Recorded information.
=-=-=
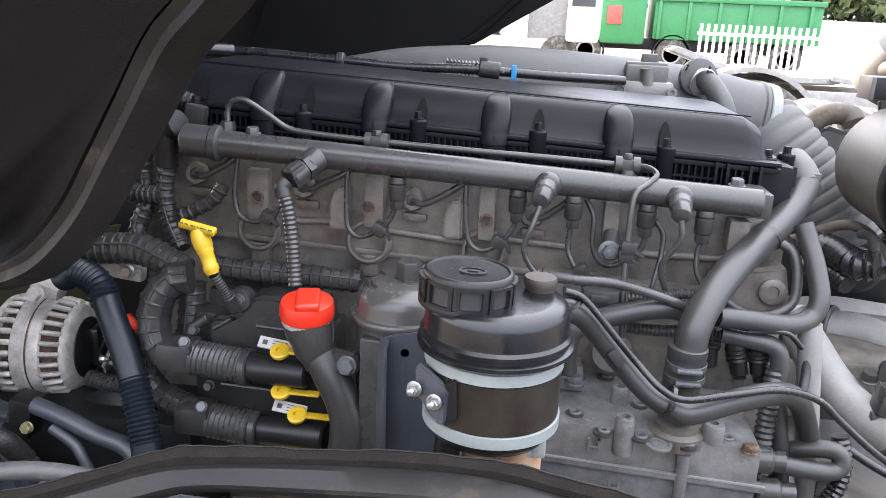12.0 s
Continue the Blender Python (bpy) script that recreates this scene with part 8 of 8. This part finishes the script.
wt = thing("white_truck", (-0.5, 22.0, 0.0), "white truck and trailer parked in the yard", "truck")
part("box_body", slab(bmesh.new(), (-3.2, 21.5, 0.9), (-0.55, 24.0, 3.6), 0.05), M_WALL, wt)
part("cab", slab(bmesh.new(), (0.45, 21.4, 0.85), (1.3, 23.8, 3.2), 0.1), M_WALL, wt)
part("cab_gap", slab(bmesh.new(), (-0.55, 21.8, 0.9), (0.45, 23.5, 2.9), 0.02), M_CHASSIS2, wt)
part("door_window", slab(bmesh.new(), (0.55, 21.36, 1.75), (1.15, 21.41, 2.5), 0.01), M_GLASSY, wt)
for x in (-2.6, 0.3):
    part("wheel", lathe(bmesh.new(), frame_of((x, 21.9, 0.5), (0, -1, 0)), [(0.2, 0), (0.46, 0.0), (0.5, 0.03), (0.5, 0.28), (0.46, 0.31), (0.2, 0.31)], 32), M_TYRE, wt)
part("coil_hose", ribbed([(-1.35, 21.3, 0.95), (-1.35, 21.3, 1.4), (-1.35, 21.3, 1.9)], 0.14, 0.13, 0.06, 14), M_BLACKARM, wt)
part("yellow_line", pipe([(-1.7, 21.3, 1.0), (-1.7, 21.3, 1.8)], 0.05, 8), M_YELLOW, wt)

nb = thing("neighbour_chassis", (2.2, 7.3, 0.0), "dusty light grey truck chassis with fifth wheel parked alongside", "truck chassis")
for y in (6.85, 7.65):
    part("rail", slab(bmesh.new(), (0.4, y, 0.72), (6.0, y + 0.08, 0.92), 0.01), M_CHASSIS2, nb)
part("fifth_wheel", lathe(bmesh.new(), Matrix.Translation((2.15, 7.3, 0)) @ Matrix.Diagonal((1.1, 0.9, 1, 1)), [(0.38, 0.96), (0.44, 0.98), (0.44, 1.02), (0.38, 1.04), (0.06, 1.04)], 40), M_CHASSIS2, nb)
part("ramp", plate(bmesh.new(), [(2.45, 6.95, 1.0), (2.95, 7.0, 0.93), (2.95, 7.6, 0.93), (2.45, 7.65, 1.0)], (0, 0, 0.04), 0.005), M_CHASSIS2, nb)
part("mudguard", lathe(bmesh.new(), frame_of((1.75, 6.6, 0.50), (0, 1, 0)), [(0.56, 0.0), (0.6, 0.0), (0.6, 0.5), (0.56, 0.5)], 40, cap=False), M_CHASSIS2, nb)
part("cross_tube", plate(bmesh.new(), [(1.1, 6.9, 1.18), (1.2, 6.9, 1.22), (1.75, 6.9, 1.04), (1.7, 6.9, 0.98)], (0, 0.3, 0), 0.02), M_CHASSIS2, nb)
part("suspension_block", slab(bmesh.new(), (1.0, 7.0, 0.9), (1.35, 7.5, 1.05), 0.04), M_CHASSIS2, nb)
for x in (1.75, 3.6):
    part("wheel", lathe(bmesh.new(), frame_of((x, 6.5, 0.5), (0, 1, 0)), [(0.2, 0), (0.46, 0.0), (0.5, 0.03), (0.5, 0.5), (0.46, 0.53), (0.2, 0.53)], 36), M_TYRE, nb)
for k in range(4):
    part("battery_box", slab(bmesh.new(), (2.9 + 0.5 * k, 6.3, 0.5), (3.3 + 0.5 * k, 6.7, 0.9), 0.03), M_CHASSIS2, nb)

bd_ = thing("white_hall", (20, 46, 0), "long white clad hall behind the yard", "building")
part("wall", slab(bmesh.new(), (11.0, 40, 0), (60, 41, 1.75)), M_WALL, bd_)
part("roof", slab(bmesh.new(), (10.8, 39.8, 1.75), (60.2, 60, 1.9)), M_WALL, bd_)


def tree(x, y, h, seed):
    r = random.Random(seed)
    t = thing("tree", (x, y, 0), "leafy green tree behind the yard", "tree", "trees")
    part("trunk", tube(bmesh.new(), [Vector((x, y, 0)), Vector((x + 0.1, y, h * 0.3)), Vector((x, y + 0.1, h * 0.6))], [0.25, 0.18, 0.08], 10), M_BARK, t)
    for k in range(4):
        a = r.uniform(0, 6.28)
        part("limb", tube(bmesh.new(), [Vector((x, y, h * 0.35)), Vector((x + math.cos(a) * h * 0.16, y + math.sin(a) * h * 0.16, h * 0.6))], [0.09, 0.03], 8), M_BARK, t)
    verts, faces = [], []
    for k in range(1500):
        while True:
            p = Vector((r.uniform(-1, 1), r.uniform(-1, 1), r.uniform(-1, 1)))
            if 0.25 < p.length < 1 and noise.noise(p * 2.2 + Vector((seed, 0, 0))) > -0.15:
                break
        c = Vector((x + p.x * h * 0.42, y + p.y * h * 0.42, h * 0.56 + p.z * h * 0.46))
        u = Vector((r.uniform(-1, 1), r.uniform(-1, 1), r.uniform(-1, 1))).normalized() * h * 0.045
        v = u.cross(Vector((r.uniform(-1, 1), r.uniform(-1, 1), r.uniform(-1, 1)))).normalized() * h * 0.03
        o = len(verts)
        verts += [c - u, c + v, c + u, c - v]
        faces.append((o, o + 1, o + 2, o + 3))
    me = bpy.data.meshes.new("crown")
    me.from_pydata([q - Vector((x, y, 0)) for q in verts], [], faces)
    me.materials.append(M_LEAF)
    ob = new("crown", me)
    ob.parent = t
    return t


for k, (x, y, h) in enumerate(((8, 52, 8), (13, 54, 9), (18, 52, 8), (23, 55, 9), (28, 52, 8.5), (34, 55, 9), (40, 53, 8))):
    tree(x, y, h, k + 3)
=-=-=
Work instructions. Quote, please, every line of the material above from its start through the line that has "8), M_YELLOW, wt)", reproducing the words exactly and dropping any images.

Response.
12.0 s
Continue the Blender Python (bpy) script that recreates this scene with part 8 of 8. This part finishes the script.
wt = thing("white_truck", (-0.5, 22.0, 0.0), "white truck and trailer parked in the yard", "truck")
part("box_body", slab(bmesh.new(), (-3.2, 21.5, 0.9), (-0.55, 24.0, 3.6), 0.05), M_WALL, wt)
part("cab", slab(bmesh.new(), (0.45, 21.4, 0.85), (1.3, 23.8, 3.2), 0.1), M_WALL, wt)
part("cab_gap", slab(bmesh.new(), (-0.55, 21.8, 0.9), (0.45, 23.5, 2.9), 0.02), M_CHASSIS2, wt)
part("door_window", slab(bmesh.new(), (0.55, 21.36, 1.75), (1.15, 21.41, 2.5), 0.01), M_GLASSY, wt)
for x in (-2.6, 0.3):
    part("wheel", lathe(bmesh.new(), frame_of((x, 21.9, 0.5), (0, -1, 0)), [(0.2, 0), (0.46, 0.0), (0.5, 0.03), (0.5, 0.28), (0.46, 0.31), (0.2, 0.31)], 32), M_TYRE, wt)
part("coil_hose", ribbed([(-1.35, 21.3, 0.95), (-1.35, 21.3, 1.4), (-1.35, 21.3, 1.9)], 0.14, 0.13, 0.06, 14), M_BLACKARM, wt)
part("yellow_line", pipe([(-1.7, 21.3, 1.0), (-1.7, 21.3, 1.8)], 0.05, 8), M_YELLOW, wt)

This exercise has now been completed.